Shell scripting patterns: paths, file globs and and current dir

The basis of this pattern is simple: never ever change current working directory in your scripts. In fact, never ever assume that you have a working directory unless your command explicitly works from local directory (e.g. find). Consequently, you should never use relative paths in your script unless you got it from the caller; since your script doesn't change working directory, it's fine to just use whatever path the caller handed you.

There are numerous reasons for this. The most straightforward reason for this is that cd executed without an argument will change directory to the executing user's home directory, which is arguably where the script can do the most damage.

There is one case where your script needs to refer to a relative path, namely if your script is distributed together with other files (e.g. in a zip file) and should be runnable after being unzipped. The script must be able to find files/directories relative to wherever the script resides, so relative to the current working directory does not cut it if the user tries ./zipdir/script.sh. Fortunately, all shells have a $0 that is the path of the script itself. Thus, you do this:

DATADIR=$(dirname $0)/data

While you are avoiding things, also avoid shell expanded glob expressions. They are simply too imprecise and it is too easy to get bitten by paths with space in them. In 99 of 100 cases, find is better than shell glob. find is your friend.

find /dir/with/cruft -mindepth 1 -maxdepth 1 \
     -type f -regex '.*\.sh' | frobnicate_script

There are numerous things going on here. mindepth/maxdepth describes how deep to look; a depth of 0 means the path supplied to find, so 1/1 means "look in the directory /dir/with/cruft". type f means "look only for files". regex uses regular expressions to match files, which is a lot more expressive than globs (normally supplied to find via -name). It is tempting at this point to reach for -exec, but please refrain. The exec option creates code that is very difficult to read.
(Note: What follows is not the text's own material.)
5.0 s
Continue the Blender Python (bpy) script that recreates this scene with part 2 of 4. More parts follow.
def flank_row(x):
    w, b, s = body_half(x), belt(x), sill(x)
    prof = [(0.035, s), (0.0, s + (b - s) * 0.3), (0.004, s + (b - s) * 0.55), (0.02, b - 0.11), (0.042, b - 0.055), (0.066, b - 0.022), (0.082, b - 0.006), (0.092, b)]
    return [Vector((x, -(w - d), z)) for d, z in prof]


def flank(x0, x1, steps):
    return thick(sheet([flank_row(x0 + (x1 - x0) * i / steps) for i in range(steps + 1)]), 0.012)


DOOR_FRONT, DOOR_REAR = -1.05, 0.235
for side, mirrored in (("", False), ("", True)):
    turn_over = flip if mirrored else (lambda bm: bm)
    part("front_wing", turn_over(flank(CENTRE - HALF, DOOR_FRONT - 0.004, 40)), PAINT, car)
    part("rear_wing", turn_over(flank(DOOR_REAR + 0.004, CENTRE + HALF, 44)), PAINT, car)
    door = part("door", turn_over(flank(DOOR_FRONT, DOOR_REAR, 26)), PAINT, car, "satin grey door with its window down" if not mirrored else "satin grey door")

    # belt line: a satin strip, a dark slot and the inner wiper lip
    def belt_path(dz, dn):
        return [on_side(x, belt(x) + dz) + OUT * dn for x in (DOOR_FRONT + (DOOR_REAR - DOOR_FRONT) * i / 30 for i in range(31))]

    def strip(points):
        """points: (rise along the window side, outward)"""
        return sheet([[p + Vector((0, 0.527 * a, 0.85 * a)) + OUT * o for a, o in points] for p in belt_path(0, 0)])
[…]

Instead xargs is the friend of your find. If all you want to do is a simple operation on each found file, you can do something like this:

find $rootdir -mindepth 1 -type d -cmin -10 -print0 | xargs -0 chmod o-rwx

Or, in English: remove world permissions on all directories under $rootdir that I created the last 10 minutes. Find option -print0 will terminate each line with a null character instead of a newline and -0 will tell xargs to ignore whitespace and instead react to null characters. Presto, no problem with space (or even newlines) in paths.

Discouraging users from using delimiter characters (such as space, tab, newline, comma, pipe, et.c.) in file and directory names is part of the holy cause. Nevertheless, some file will have them, sometimes even for good reasons. So your script needs to be prepared for them. Quote all data that comes from outside.

As an aside, it is an annoying aspect of shell scripting that most syntax highlighters will treat e.g. "$1" as a string and give it string colour, but $1 as a variable and give it variable colour. Most unhelpful.